The first major altercations between university security and students happened on Monday, March 26, following the reaffirmation of Concordia’s strong stance against hard picketing tactics.
While some students were participating in a sit-in on the 7th floor, another group of students were facing half a dozen security guards on the 4th floor.
The conflict began when a group of geography students used hard-picketing tactics by blocking the entrance to their classroom. Protesters were met by security who showed up to make sure “there would be no incident.” Several students felt intimidated by the guards, who were also filming the picketers.
“I think 30 years ago we would have never seen this kind of pressure from the administration to force a union [security] to cross another union’s picket line,” said geography student Jess Glavina.
“What happened at the classrooms so far was very calm and very peaceful. The presence of security guards is creating a really uncomfortable environment on campus. It’s really unnecessary and it feels like students are being prosecuted.”
Last week the university sent an email warning about consequences for students who choose to continue blocking access to classes, which could include formal charges.
Eventually, the geography professor who was supposed to teach the class cancelled it, telling security there were not enough students in attendance.
“I just think that I’m in a really difficult position because I respect what the students have democratically chosen to do,” said the professor, Julie Podmore. “But the picket wouldn’t permit me to pass through anyway and there weren’t enough students that were in the classroom to hold the class.”
Earlier that day, a similar altercation resulted in an incident that drew attention on the Internet after it was posted by CUTV. A student who was filming an argument between security and students in the Faubourg was struck in the face by one of the security guards, throwing the camera out of her hands and onto the ground.
“Get that guy’s name because he just hit me in the face,” the student was quoted as saying in the video.
The security agent eventually left the premises without identifying himself. Following this initial incident, the student persisted that she wanted to file a formal complaint against the guard.
In the university’s March 23 email to all students, it stated that it was “no longer possible to tolerate further disruption of university activities by a minority of protesters who refuse to respect the rights of others.” The email went on to say that the university will from now on lay charges against those who choose to block access to classrooms.
The university said it also encourages students to report any incidents that prevent them from getting to their classes. Students who are found hard-picketing will be asked by the university security to provide IDs and will be reported to a panel to face the appropriate charges. Those who refuse to identify themselves will have their pictures taken in order to be identified.

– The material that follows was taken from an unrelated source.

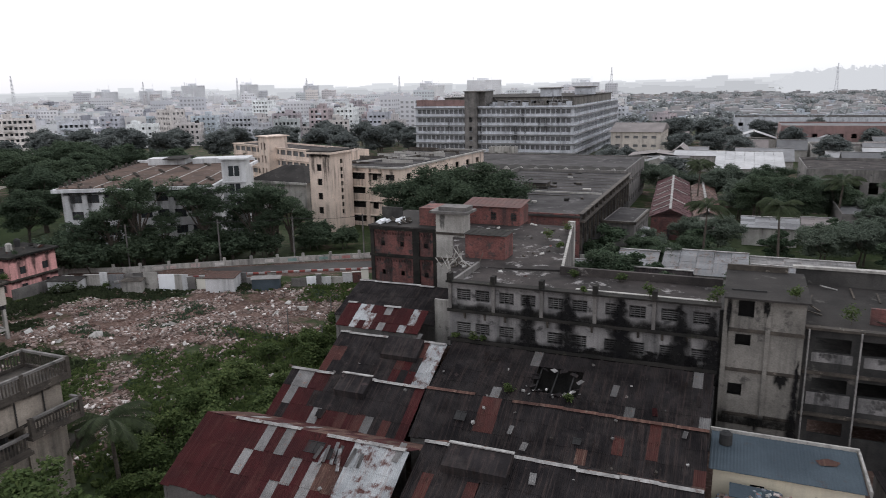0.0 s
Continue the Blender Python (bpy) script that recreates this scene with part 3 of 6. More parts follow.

“The charges will depend on the severity of the case but it could go from a written reprimand to expulsion,” said Concordia spokesperson Chris Mota. “The university will only target students who are physically blocking access to classrooms and offices. We received complaints and we need to make sure our community has the liberty of movement. Blocking the Guy Metro building [last Wednesday] for example was unacceptable.”
The CSU and the Graduate Students’ Association responded to the university’s email by issuing a statement titled: “Students will not be intimidated.”
Both associations called the university’s email “dangerous” and “irresponsible,” saying the university painted picketing students as aggressive when “in reality [their actions] have been consistently characterized by a lighthearted, peaceful, and creative nature, with very few incidents.”
“The last communication the administration sent out was perceived by the CSU as extremely aggressive,” said CSU VP external Chad Walcott. “Their message is calling for a profiling of students and a general discrimination against protesters and picketers. We think that it is highly unacceptable.”
Walcott believes that the university’s decision to come out with a heavy-handed stance proves that the student movement’s tactics are working.
“We actually sat with the university administration to tell them that this email would only create conflictual relations between students and the university,” said Walcott. “We were basically told that the university did not care if things went out of hands.”